Appellant also argues that a waiver of appeal must be in writing in order to be enforceable. He relies on language in People v. Castrillon, supra, 227 Cal.App.3d 718, 278 Cal.Rptr. 121. That case does refer to the validity of a written waiver of appellate rights, but it does so because that was the form of waiver in the case. The actual holding is that an oral waiver is not required. (Id. at p. 722, 278 Cal.Rptr. 121.) There is no suggestion in the decision that a written waiver is required. We need not rely on the doctrine that decisions are not authority for issues they do not consider (see People v. Heitzman (1994) 9 Cal.4th 189, 209, 37 Cal.Rptr.2d 236, 886 P.2d 1229), for in People v. Nguyen, supra, 13 Cal.App.4th at page 119, 16 Cal.Rptr.2d 490, the same author and panel that decided Castrillon characterized that case as holding that a criminal defendant may waive the right to appeal denial of a suppression motion as part of a plea bargain. The court said nothing about a writing being required.

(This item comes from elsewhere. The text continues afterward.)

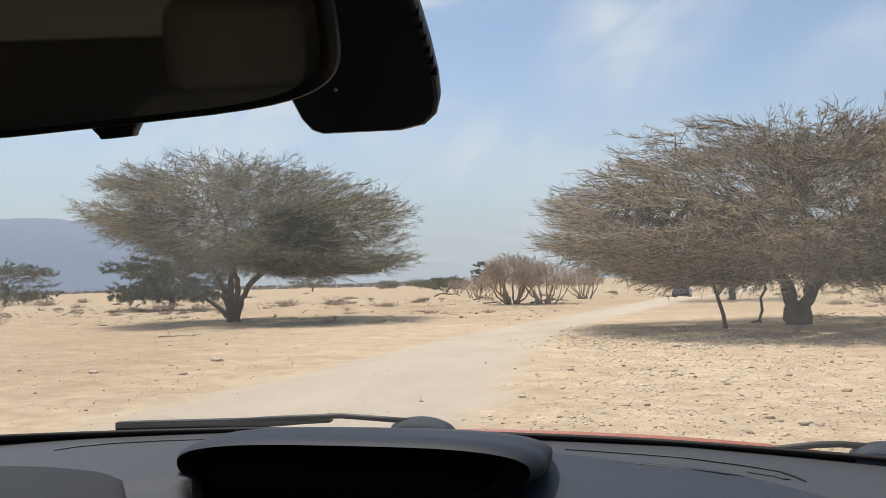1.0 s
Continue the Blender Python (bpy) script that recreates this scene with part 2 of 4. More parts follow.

While all of the cases cited involved written waivers, none requires a writing, and we see no reason why such a requirement should be imposed. If the waiver is voluntary, knowing, and intelligent, as the trial court found this one to be, it should be enforced according to its terms. Our disposition accomplishes that result.
As the Nguyen court points out, “a bargained waiver of appellate rights can be an effective tool for judicial economy. It provides a means of eliminating appeals directed solely toward ‘technical’ sentencing issues, and precludes unfair attempts to alter the bargain. The defendant, court, and skilled counsel can determine in any given case whether the proposed disposition merits such a waiver.” (13 Cal.App.4th at p. 124, 16 Cal.Rptr.2d 490.)
The appeal is dismissed.
EPSTEIN, Associate Justice.
ARLEIGH M. WOODS, P.J., and CHARLES S. VOGEL, J., concur.